▶ _Instructions for the task_
Only the lines from the line with "curve.update()" through the line with "scene.view_settings.keyframe_insert(path, frame=frame(t))" should be copied, exactly as they appear, with both ends kept.

========================

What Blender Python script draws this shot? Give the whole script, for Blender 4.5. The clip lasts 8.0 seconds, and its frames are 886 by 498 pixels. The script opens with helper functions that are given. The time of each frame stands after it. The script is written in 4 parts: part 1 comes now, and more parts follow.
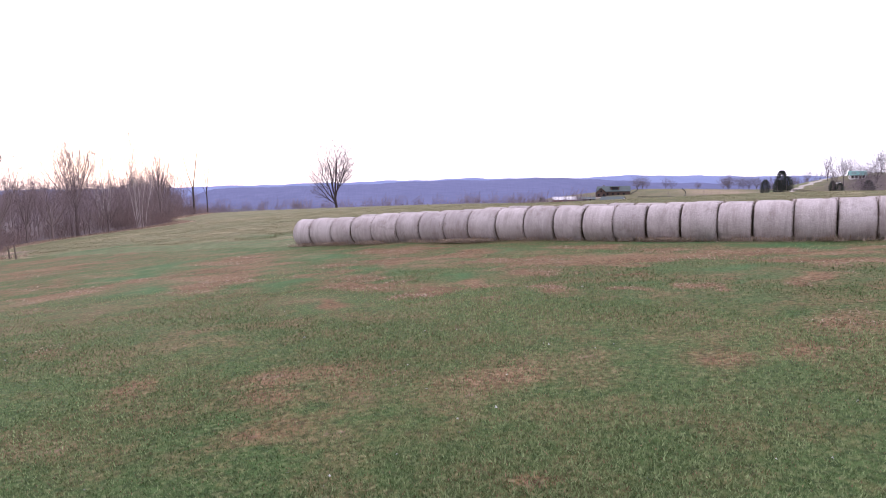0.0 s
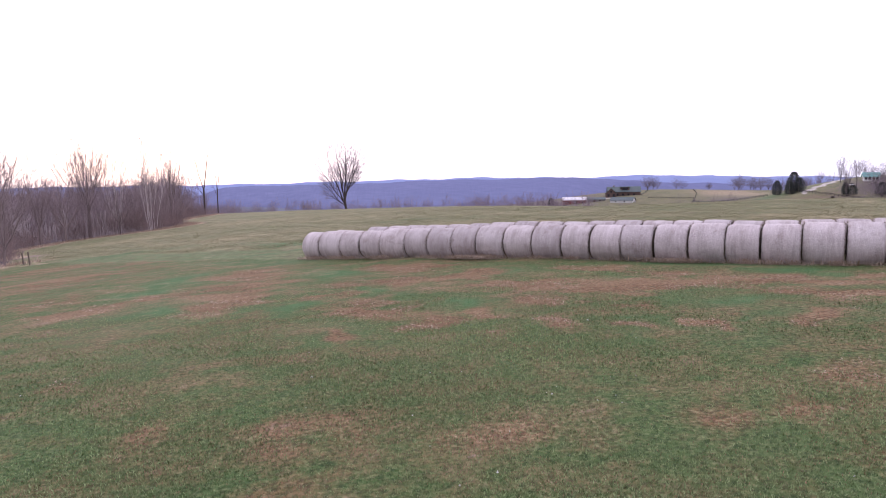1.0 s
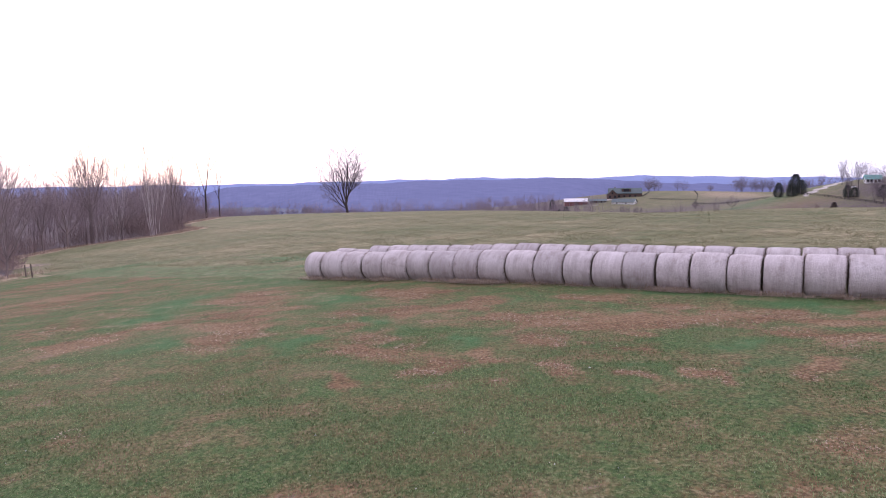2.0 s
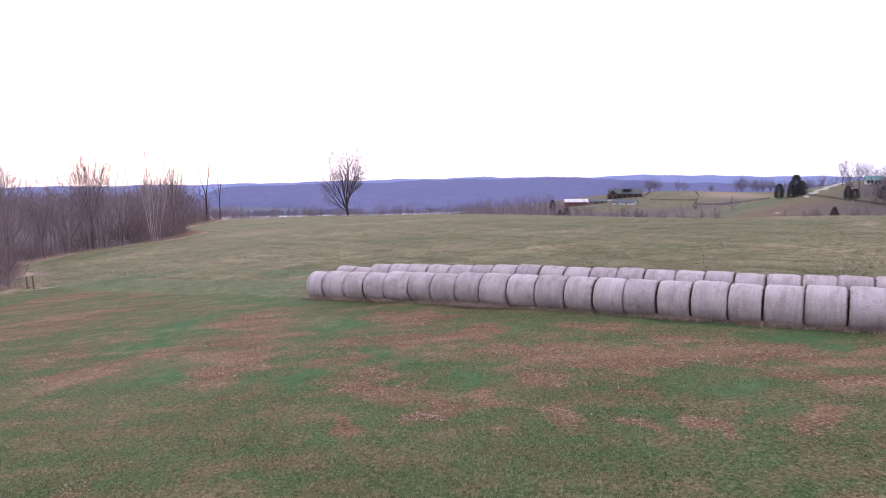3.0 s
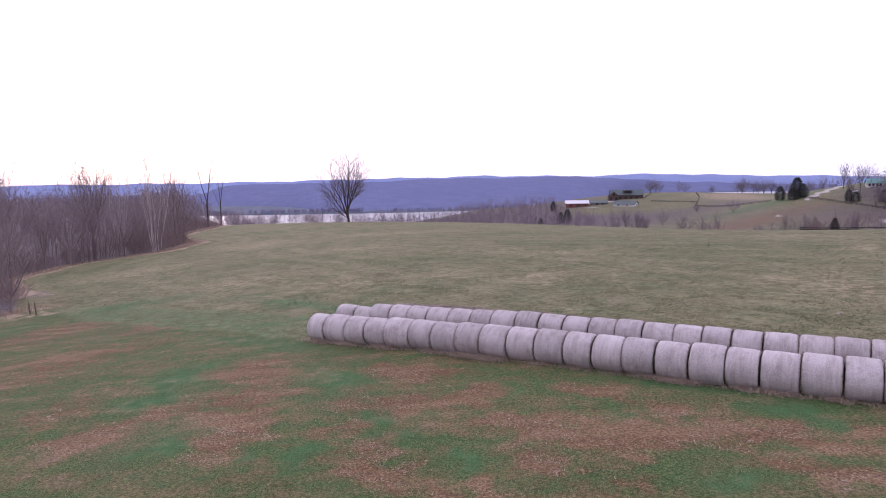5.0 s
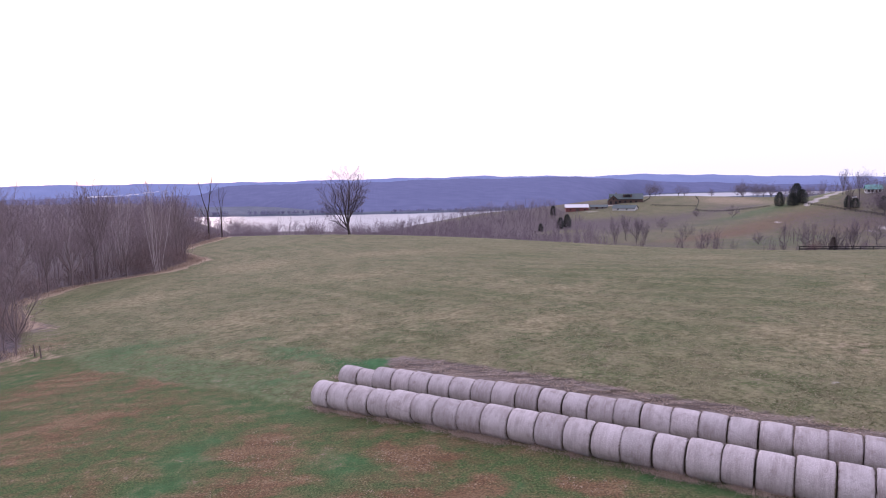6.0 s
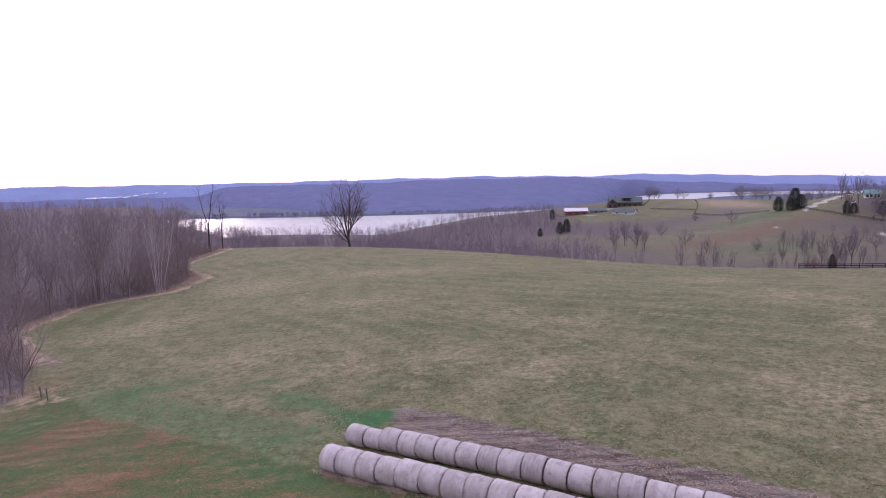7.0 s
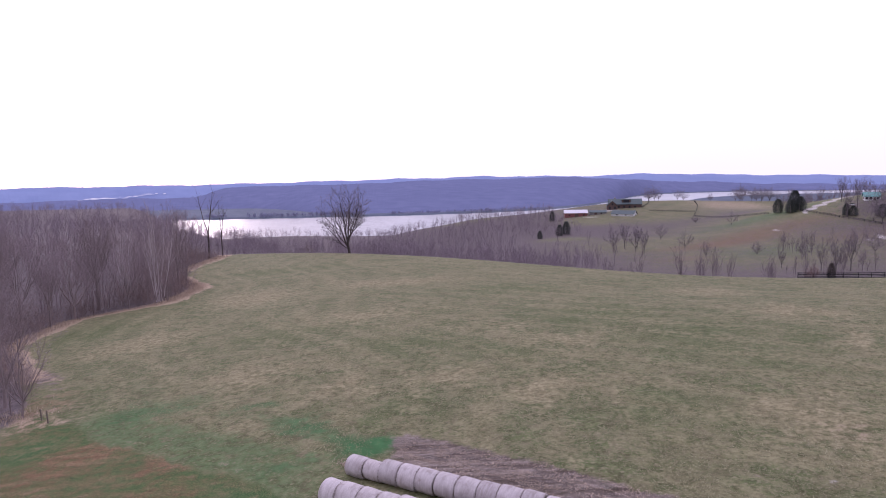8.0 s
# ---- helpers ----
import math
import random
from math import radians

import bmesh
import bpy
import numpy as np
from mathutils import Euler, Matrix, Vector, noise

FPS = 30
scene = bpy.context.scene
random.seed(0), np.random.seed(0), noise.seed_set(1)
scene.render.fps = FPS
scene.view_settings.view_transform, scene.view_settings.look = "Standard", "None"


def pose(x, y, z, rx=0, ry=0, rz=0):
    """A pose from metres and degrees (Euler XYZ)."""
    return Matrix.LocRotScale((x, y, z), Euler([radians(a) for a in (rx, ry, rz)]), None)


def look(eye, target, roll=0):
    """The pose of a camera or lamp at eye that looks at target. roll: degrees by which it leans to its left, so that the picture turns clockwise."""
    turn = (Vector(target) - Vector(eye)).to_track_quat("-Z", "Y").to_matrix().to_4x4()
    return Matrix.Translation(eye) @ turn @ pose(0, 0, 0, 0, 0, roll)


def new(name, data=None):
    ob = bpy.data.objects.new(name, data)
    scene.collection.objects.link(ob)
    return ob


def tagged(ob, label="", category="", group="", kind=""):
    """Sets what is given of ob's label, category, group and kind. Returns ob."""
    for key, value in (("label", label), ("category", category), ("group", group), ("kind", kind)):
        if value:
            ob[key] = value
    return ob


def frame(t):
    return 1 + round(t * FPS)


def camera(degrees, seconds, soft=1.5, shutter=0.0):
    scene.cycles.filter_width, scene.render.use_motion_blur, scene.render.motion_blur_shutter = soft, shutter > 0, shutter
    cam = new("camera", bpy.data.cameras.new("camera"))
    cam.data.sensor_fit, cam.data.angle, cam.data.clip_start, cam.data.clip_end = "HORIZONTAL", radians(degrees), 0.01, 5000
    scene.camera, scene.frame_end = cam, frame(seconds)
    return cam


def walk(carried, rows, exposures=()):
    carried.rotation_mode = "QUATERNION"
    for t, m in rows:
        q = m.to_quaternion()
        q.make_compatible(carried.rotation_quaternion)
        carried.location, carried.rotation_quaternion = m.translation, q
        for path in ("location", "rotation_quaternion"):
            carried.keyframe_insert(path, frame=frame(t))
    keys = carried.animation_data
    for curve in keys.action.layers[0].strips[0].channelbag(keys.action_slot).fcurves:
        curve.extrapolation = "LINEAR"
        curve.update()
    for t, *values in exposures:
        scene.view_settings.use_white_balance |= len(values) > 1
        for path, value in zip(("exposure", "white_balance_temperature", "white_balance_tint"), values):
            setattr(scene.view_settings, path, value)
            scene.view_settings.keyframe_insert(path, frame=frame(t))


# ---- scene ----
cam = camera(71.2, 8.0, soft=1.0)
METRES, EYE, TILT, LEAN, TURN = 16.0, 1.8, -5.9, 1.0, 0.0
ROWS = [
    (0.0, 0.0012, -0.0003, 0.0004, 0.06, 0.01, 0.22),
    (0.5, 0.0050, -0.0042, 0.0190, 0.50, -0.05, 0.02),
    (1.0, 0.0055, -0.0096, 0.0520, 0.91, -0.08, -0.05),
    (1.5, 0.0047, -0.0115, 0.0861, 0.99, -0.05, -0.11),
    (3.0, -0.0002, -0.0179, 0.197, 1.05, -0.15, -0.13),
    (3.5, 0.0011, -0.0187, 0.2258, 1.03, -0.16, -0.15),
    (4.0, 0.004, -0.0177, 0.2551, 1.03, -0.24, -0.17),
    (4.5, 0.0046, -0.0188, 0.281, 1.14, -0.25, -0.2),
    (4.7, 0.0040, -0.0226, 0.3052, 1.13, -0.27, -0.19),
    (5.8, -0.0038, -0.0581, 0.5575, 1.11, -0.32, -0.20),
    (6.0, -0.0053, -0.065, 0.6125, 1.1, -0.33, -0.18),
    (6.5, -0.0189, -0.0838, 0.7567, 1.07, -0.35, -0.08),
    (7.0, -0.0294, -0.0929, 0.8591, 1.02, -0.35, -0.02),
    (7.5, -0.0324, -0.0968, 0.9296, 1.02, -0.35, 0.03),
    (8.0, -0.0241, -0.1011, 0.9905, 1.01, -0.37, 0.07),
]
walk(cam, [(t, pose(0, 0, EYE, TILT, LEAN, TURN) @ pose(METRES * x, METRES * y, METRES * z, 90 + pitch, roll, yaw)) for t, x, y, z, yaw, pitch, roll in ROWS],
     exposures=[(0.0, 0.52, 6050, 26), (1.5, 0.36, 5900, 29), (3.0, 0.33, 5840, 30), (4.5, 0.17, 5780, 32), (8.0, 0.07, 5750, 33)])

# ---------------------------------------------------------------- light
world = bpy.data.worlds.new("world")
scene.world = world
world.use_nodes = True
wn, wl = world.node_tree.nodes, world.node_tree.links
sky = wn.new("ShaderNodeTexSky")
sky.sky_type, sky.sun_disc = "NISHITA", False
sky.sun_elevation, sky.sun_rotation = radians(7), radians(-27)
sky.air_density, sky.dust_density = 1.0, 2.0
veil = wn.new("ShaderNodeMixRGB")            # thin high cloud over the whole sky
veil.inputs["Fac"].default_value = 0.86
veil.inputs["Color2"].default_value = (11.6, 11.3, 11.9, 1)
wl.new(sky.outputs["Color"], veil.inputs["Color1"])
dome = wn.new("ShaderNodeTexCoord")             # an overcast sky is brighter overhead than along the horizon
height = wn.new("ShaderNodeSeparateXYZ")
wl.new(dome.outputs["Generated"], height.inputs["Vector"])
rise = wn.new("ShaderNodeMapRange")
rise.inputs["To Min"].default_value, rise.inputs["To Max"].default_value = 0.89, 1.46
wl.new(height.outputs["Z"], rise.inputs["Value"])
cloud = wn.new("ShaderNodeMixRGB")
cloud.blend_type = "MULTIPLY"
cloud.inputs["Fac"].default_value = 1.0
dusk = wn.new("ShaderNodeMapRange")             # and brighter towards the low sun than away from it
dusk.inputs["From Min"].default_value, dusk.inputs["From Max"].default_value = -0.9, 0.5
dusk.inputs["To Min"].default_value, dusk.inputs["To Max"].default_value = 0.62, 1.06
wl.new(height.outputs["Y"], dusk.inputs["Value"])
both = wn.new("ShaderNodeMath")
both.operation = "MULTIPLY"
wl.new(rise.outputs["Result"], both.inputs[0])
wl.new(dusk.outputs["Result"], both.inputs[1])
wl.new(veil.outputs["Color"], cloud.inputs["Color1"])
wl.new(both.outputs["Value"], cloud.inputs["Color2"])
wl.new(cloud.outputs["Color"], wn["Background"].inputs["Color"])
wn["Background"].inputs["Strength"].default_value = 0.1

sun = new("sun", bpy.data.lights.new("sun", "SUN"))
sun.data.energy, sun.data.angle, sun.data.color = 0.5, radians(14), (1.0, 0.86, 0.74)
sun.matrix_world = look((-27 * 0.95, 53 * 0.95, 9), (0, 0, 0))

# ---------------------------------------------------------------- land form
WATER = -75.0


def smooth(a, b, v):
    s = np.clip((v - a) / (b - a), 0, 1)
    return s * s * (3 - 2 * s)


def field_end(x):
    """The y at which the hay field rolls over into the valley."""
    return 114 + 95 / (1 + np.exp((x - 4) / 25)) + 140 * smooth(-85, -170, x)


def far_bank(x):
    return 1690 + 1870 / (1 + np.exp(-(x - 700) / 200))


def wood_edge(y):
    """The x of the wood's edge along the field's western side."""
    return -40 - 31 * smooth(53, 100, y) + 13.5 * smooth(111, 122, y) - 20 * smooth(133, 172, y) - 0.42 * np.maximum(y - 205, 0)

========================

▶ _The output_
        curve.update()
    for t, *values in exposures:
        scene.view_settings.use_white_balance |= len(values) > 1
        for path, value in zip(("exposure", "white_balance_temperature", "white_balance_tint"), values):
            setattr(scene.view_settings, path, value)
            scene.view_settings.keyframe_insert(path, frame=frame(t))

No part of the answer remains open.